A UBS forecast that banks in Australia would axe several thousands of positions over the next two years was validated by a National Australia Bank (NAB) executive on Monday.

However, the address of Lisa Gray, NAB head of personal banking, at the Trans-Tasman Business Circle lunch in Melbourne covered a longer time span. Ms Gray said the 142,000 employees of the big four would shrink over the next couple of decades due to technology.

She explained that it would cover both higher usage of personal mobile banking services and streamlining of day-to-day banking transactions. Ms Gray added the lenders would experience a continued slowdown in the days ahead.

"We're seeing a continued uncertainty, and that just moved around day by day.... We're seeing consumers and businesses respond to that in a very prudent way. Lending growth at the consumer, household level is the lowest it has been for decades," The Sydney Morning Herald quoted the NAB officials.

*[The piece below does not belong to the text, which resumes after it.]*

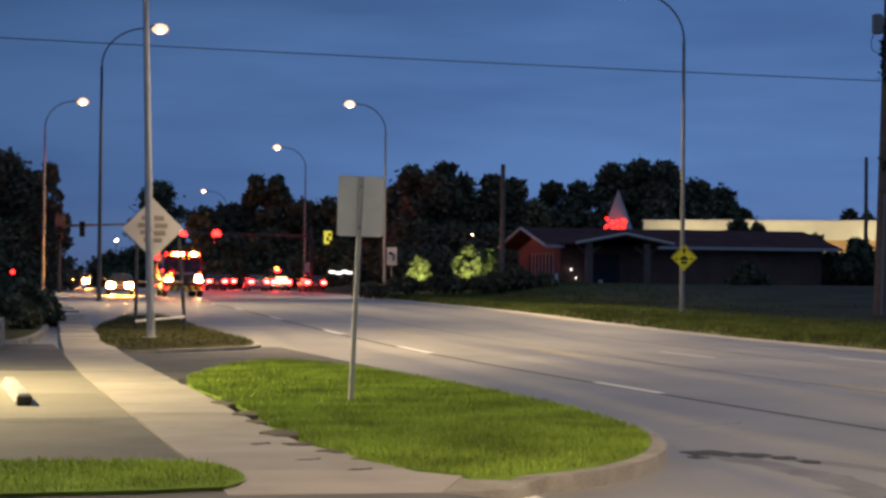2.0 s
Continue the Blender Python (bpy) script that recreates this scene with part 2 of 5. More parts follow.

Her statement was confirmed by Veda, a credit intelligence data provider, which reported that the overall credit demand index went down 0.5 per cent in the June quarter which was preceded by a 4.4 per cent decline in the March quarter.

Demand for mortgages initially grew due to the stimulus after the global financial crisis, but it eventually slowed down, explained Angus Luffman, the head of consumer risk at Veda.

"That spike in growth peaked and then the moment the stimulus was taken away the growth trailed off. Mortgage inquiries have now flattened out after a long period of decline over the past couple of years," Mr Luffman was quoted by The Sydney Morning Herald.

The drop in credit card applications was somewhat offset by higher demand for personal loans and mortgage applications but insufficient to prevent the overall credit demand index from going down in the quarter.

Mr Luffman said the near-term increase in credit demand was the result of the household assistance payments and the 75 basis points overnight cash rate cuts made by the Reserve Bank of Australia in May and June.

Thus, personal loan applications went up 1.4 per cent, mortgage applications rose 4.8 per cent, but credit card applications dipped 2.4 per cent.